_Problem details_. Transcribe each line exactly.

_Data shown_.
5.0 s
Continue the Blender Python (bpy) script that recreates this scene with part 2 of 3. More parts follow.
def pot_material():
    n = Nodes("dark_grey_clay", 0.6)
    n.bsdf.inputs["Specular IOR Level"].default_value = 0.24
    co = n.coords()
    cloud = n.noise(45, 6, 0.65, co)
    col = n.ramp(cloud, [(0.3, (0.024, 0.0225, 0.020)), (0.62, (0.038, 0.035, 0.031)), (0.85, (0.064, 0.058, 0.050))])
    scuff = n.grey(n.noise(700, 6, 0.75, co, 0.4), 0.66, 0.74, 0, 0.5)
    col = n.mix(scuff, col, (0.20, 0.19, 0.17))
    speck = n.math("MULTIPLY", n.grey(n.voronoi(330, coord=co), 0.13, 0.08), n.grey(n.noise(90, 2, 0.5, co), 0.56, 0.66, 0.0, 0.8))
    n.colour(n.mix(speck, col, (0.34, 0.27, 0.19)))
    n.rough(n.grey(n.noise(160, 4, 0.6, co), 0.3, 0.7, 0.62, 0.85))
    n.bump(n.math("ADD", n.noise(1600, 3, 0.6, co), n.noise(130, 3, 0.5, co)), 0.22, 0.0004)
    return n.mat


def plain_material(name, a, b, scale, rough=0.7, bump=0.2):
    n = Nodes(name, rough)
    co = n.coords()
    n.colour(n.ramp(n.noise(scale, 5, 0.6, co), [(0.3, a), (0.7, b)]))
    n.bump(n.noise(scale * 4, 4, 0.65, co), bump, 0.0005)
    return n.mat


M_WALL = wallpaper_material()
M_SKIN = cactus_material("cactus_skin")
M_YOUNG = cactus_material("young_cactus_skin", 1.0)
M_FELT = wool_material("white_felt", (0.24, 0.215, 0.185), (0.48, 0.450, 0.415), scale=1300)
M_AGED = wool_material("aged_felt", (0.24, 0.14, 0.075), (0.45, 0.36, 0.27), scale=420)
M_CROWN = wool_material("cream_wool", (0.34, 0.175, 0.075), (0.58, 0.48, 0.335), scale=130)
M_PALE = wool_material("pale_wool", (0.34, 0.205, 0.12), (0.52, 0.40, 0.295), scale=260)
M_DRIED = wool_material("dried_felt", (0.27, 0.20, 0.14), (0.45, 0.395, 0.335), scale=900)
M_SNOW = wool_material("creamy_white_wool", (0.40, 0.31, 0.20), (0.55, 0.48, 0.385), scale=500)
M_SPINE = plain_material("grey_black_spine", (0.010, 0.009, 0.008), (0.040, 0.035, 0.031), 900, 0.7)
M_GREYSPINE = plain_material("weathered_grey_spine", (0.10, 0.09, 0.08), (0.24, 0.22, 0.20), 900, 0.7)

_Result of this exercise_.
5.0 s
Continue the Blender Python (bpy) script that recreates this scene with part 2 of 3. More parts follow.
def pot_material():
    n = Nodes("dark_grey_clay", 0.6)
    n.bsdf.inputs["Specular IOR Level"].default_value = 0.24
    co = n.coords()
    cloud = n.noise(45, 6, 0.65, co)
    col = n.ramp(cloud, [(0.3, (0.024, 0.0225, 0.020)), (0.62, (0.038, 0.035, 0.031)), (0.85, (0.064, 0.058, 0.050))])
    scuff = n.grey(n.noise(700, 6, 0.75, co, 0.4), 0.66, 0.74, 0, 0.5)
    col = n.mix(scuff, col, (0.20, 0.19, 0.17))
    speck = n.math("MULTIPLY", n.grey(n.voronoi(330, coord=co), 0.13, 0.08), n.grey(n.noise(90, 2, 0.5, co), 0.56, 0.66, 0.0, 0.8))
    n.colour(n.mix(speck, col, (0.34, 0.27, 0.19)))
    n.rough(n.grey(n.noise(160, 4, 0.6, co), 0.3, 0.7, 0.62, 0.85))
    n.bump(n.math("ADD", n.noise(1600, 3, 0.6, co), n.noise(130, 3, 0.5, co)), 0.22, 0.0004)
    return n.mat


def plain_material(name, a, b, scale, rough=0.7, bump=0.2):
    n = Nodes(name, rough)
    co = n.coords()
    n.colour(n.ramp(n.noise(scale, 5, 0.6, co), [(0.3, a), (0.7, b)]))
    n.bump(n.noise(scale * 4, 4, 0.65, co), bump, 0.0005)
    return n.mat


M_WALL = wallpaper_material()
M_SKIN = cactus_material("cactus_skin")
M_YOUNG = cactus_material("young_cactus_skin", 1.0)
M_FELT = wool_material("white_felt", (0.24, 0.215, 0.185), (0.48, 0.450, 0.415), scale=1300)
M_AGED = wool_material("aged_felt", (0.24, 0.14, 0.075), (0.45, 0.36, 0.27), scale=420)
M_CROWN = wool_material("cream_wool", (0.34, 0.175, 0.075), (0.58, 0.48, 0.335), scale=130)
M_PALE = wool_material("pale_wool", (0.34, 0.205, 0.12), (0.52, 0.40, 0.295), scale=260)
M_DRIED = wool_material("dried_felt", (0.27, 0.20, 0.14), (0.45, 0.395, 0.335), scale=900)
M_SNOW = wool_material("creamy_white_wool", (0.40, 0.31, 0.20), (0.55, 0.48, 0.385), scale=500)
M_SPINE = plain_material("grey_black_spine", (0.010, 0.009, 0.008), (0.040, 0.035, 0.031), 900, 0.7)
M_GREYSPINE = plain_material("weathered_grey_spine", (0.10, 0.09, 0.08), (0.24, 0.22, 0.20), 900, 0.7)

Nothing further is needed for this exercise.